** start **
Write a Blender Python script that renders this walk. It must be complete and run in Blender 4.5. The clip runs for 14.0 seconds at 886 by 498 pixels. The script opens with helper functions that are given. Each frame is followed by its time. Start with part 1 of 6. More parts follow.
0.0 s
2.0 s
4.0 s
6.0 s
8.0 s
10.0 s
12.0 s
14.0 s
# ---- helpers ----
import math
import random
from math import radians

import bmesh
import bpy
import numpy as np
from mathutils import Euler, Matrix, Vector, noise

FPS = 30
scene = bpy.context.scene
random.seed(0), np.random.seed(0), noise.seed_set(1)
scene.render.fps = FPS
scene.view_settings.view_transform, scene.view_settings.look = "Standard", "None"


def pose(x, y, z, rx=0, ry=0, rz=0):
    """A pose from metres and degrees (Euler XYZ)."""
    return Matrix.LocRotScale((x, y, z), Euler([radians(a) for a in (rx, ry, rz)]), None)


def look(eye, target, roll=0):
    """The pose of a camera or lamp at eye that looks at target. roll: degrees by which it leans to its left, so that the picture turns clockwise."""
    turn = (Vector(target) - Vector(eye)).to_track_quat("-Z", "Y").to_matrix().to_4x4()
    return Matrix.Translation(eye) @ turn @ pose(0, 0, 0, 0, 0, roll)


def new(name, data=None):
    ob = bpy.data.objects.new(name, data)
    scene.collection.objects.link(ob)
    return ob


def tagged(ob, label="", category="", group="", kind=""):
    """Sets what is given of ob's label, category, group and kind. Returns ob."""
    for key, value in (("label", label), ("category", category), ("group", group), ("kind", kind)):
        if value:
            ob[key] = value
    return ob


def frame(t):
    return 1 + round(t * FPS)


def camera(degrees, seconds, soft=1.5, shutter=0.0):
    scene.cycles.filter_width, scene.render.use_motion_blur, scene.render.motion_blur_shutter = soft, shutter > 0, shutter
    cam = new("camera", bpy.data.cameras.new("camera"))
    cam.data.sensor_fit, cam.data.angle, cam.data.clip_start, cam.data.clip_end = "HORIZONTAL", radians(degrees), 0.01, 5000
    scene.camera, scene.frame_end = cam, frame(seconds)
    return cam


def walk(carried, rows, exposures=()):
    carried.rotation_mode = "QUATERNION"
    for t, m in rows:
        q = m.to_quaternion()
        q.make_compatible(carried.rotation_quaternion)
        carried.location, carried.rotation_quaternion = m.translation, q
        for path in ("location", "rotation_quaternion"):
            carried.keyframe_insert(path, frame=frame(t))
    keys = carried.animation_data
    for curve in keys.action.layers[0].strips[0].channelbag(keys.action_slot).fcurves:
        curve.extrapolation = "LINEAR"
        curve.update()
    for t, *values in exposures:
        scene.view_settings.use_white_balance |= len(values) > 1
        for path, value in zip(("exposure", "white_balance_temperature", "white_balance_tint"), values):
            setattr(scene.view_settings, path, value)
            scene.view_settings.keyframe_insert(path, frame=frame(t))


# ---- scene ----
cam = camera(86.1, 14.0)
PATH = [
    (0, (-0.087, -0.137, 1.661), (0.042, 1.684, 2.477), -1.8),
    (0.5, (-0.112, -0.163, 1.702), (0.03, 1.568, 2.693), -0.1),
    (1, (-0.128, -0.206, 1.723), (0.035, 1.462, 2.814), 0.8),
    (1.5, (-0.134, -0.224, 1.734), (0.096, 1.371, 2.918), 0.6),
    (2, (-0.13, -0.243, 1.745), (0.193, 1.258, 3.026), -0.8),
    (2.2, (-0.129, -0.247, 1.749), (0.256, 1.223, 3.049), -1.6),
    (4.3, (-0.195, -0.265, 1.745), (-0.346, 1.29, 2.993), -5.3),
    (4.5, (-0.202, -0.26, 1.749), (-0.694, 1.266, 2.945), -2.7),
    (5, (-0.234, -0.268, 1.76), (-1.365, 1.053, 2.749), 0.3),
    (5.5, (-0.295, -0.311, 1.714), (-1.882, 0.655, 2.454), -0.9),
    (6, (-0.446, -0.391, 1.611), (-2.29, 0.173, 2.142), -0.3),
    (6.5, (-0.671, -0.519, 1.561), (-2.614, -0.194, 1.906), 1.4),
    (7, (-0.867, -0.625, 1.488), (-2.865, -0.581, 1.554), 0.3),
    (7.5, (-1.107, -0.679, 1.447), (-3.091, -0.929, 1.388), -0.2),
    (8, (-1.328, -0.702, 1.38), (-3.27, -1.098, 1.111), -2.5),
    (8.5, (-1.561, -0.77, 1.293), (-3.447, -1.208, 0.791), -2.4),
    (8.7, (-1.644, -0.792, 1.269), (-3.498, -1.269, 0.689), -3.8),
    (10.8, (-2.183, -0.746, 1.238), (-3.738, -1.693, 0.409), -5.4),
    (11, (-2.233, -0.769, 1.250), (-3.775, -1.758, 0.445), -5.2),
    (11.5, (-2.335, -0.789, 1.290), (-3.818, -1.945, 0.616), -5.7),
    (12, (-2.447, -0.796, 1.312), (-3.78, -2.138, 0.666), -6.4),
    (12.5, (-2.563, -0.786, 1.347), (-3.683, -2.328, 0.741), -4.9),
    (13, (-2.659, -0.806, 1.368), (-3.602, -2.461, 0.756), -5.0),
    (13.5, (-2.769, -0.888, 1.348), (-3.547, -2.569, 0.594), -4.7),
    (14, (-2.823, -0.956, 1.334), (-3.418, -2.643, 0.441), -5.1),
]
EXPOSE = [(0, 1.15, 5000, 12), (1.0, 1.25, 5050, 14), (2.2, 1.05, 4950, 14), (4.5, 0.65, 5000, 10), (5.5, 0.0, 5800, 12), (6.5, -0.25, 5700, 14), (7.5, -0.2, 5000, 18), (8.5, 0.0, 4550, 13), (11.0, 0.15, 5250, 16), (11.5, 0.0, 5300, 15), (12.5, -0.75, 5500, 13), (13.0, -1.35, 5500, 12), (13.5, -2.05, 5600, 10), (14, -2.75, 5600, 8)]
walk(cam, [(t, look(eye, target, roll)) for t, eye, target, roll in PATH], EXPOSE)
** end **
* [What is required] Make an exact copy of every line in the data.

* [Response to the task]
Write a Blender Python script that renders this walk. It must be complete and run in Blender 4.5. The clip runs for 14.0 seconds at 886 by 498 pixels. The script opens with helper functions that are given. Each frame is followed by its time. Start with part 1 of 6. More parts follow.
0.0 s
2.0 s
4.0 s
6.0 s
8.0 s
10.0 s
12.0 s
14.0 s
# ---- helpers ----
import math
import random
from math import radians

import bmesh
import bpy
import numpy as np
from mathutils import Euler, Matrix, Vector, noise

FPS = 30
scene = bpy.context.scene
random.seed(0), np.random.seed(0), noise.seed_set(1)
scene.render.fps = FPS
scene.view_settings.view_transform, scene.view_settings.look = "Standard", "None"


def pose(x, y, z, rx=0, ry=0, rz=0):
    """A pose from metres and degrees (Euler XYZ)."""
    return Matrix.LocRotScale((x, y, z), Euler([radians(a) for a in (rx, ry, rz)]), None)


def look(eye, target, roll=0):
    """The pose of a camera or lamp at eye that looks at target. roll: degrees by which it leans to its left, so that the picture turns clockwise."""
    turn = (Vector(target) - Vector(eye)).to_track_quat("-Z", "Y").to_matrix().to_4x4()
    return Matrix.Translation(eye) @ turn @ pose(0, 0, 0, 0, 0, roll)


def new(name, data=None):
    ob = bpy.data.objects.new(name, data)
    scene.collection.objects.link(ob)
    return ob


def tagged(ob, label="", category="", group="", kind=""):
    """Sets what is given of ob's label, category, group and kind. Returns ob."""
    for key, value in (("label", label), ("category", category), ("group", group), ("kind", kind)):
        if value:
            ob[key] = value
    return ob


def frame(t):
    return 1 + round(t * FPS)


def camera(degrees, seconds, soft=1.5, shutter=0.0):
    scene.cycles.filter_width, scene.render.use_motion_blur, scene.render.motion_blur_shutter = soft, shutter > 0, shutter
    cam = new("camera", bpy.data.cameras.new("camera"))
    cam.data.sensor_fit, cam.data.angle, cam.data.clip_start, cam.data.clip_end = "HORIZONTAL", radians(degrees), 0.01, 5000
    scene.camera, scene.frame_end = cam, frame(seconds)
    return cam


def walk(carried, rows, exposures=()):
    carried.rotation_mode = "QUATERNION"
    for t, m in rows:
        q = m.to_quaternion()
        q.make_compatible(carried.rotation_quaternion)
        carried.location, carried.rotation_quaternion = m.translation, q
        for path in ("location", "rotation_quaternion"):
            carried.keyframe_insert(path, frame=frame(t))
    keys = carried.animation_data
    for curve in keys.action.layers[0].strips[0].channelbag(keys.action_slot).fcurves:
        curve.extrapolation = "LINEAR"
        curve.update()
    for t, *values in exposures:
        scene.view_settings.use_white_balance |= len(values) > 1
        for path, value in zip(("exposure", "white_balance_temperature", "white_balance_tint"), values):
            setattr(scene.view_settings, path, value)
            scene.view_settings.keyframe_insert(path, frame=frame(t))


# ---- scene ----
cam = camera(86.1, 14.0)
PATH = [
    (0, (-0.087, -0.137, 1.661), (0.042, 1.684, 2.477), -1.8),
    (0.5, (-0.112, -0.163, 1.702), (0.03, 1.568, 2.693), -0.1),
    (1, (-0.128, -0.206, 1.723), (0.035, 1.462, 2.814), 0.8),
    (1.5, (-0.134, -0.224, 1.734), (0.096, 1.371, 2.918), 0.6),
    (2, (-0.13, -0.243, 1.745), (0.193, 1.258, 3.026), -0.8),
    (2.2, (-0.129, -0.247, 1.749), (0.256, 1.223, 3.049), -1.6),
    (4.3, (-0.195, -0.265, 1.745), (-0.346, 1.29, 2.993), -5.3),
    (4.5, (-0.202, -0.26, 1.749), (-0.694, 1.266, 2.945), -2.7),
    (5, (-0.234, -0.268, 1.76), (-1.365, 1.053, 2.749), 0.3),
    (5.5, (-0.295, -0.311, 1.714), (-1.882, 0.655, 2.454), -0.9),
    (6, (-0.446, -0.391, 1.611), (-2.29, 0.173, 2.142), -0.3),
    (6.5, (-0.671, -0.519, 1.561), (-2.614, -0.194, 1.906), 1.4),
    (7, (-0.867, -0.625, 1.488), (-2.865, -0.581, 1.554), 0.3),
    (7.5, (-1.107, -0.679, 1.447), (-3.091, -0.929, 1.388), -0.2),
    (8, (-1.328, -0.702, 1.38), (-3.27, -1.098, 1.111), -2.5),
    (8.5, (-1.561, -0.77, 1.293), (-3.447, -1.208, 0.791), -2.4),
    (8.7, (-1.644, -0.792, 1.269), (-3.498, -1.269, 0.689), -3.8),
    (10.8, (-2.183, -0.746, 1.238), (-3.738, -1.693, 0.409), -5.4),
    (11, (-2.233, -0.769, 1.250), (-3.775, -1.758, 0.445), -5.2),
    (11.5, (-2.335, -0.789, 1.290), (-3.818, -1.945, 0.616), -5.7),
    (12, (-2.447, -0.796, 1.312), (-3.78, -2.138, 0.666), -6.4),
    (12.5, (-2.563, -0.786, 1.347), (-3.683, -2.328, 0.741), -4.9),
    (13, (-2.659, -0.806, 1.368), (-3.602, -2.461, 0.756), -5.0),
    (13.5, (-2.769, -0.888, 1.348), (-3.547, -2.569, 0.594), -4.7),
    (14, (-2.823, -0.956, 1.334), (-3.418, -2.643, 0.441), -5.1),
]
EXPOSE = [(0, 1.15, 5000, 12), (1.0, 1.25, 5050, 14), (2.2, 1.05, 4950, 14), (4.5, 0.65, 5000, 10), (5.5, 0.0, 5800, 12), (6.5, -0.25, 5700, 14), (7.5, -0.2, 5000, 18), (8.5, 0.0, 4550, 13), (11.0, 0.15, 5250, 16), (11.5, 0.0, 5300, 15), (12.5, -0.75, 5500, 13), (13.0, -1.35, 5500, 12), (13.5, -2.05, 5600, 10), (14, -2.75, 5600, 8)]
walk(cam, [(t, look(eye, target, roll)) for t, eye, target, roll in PATH], EXPOSE)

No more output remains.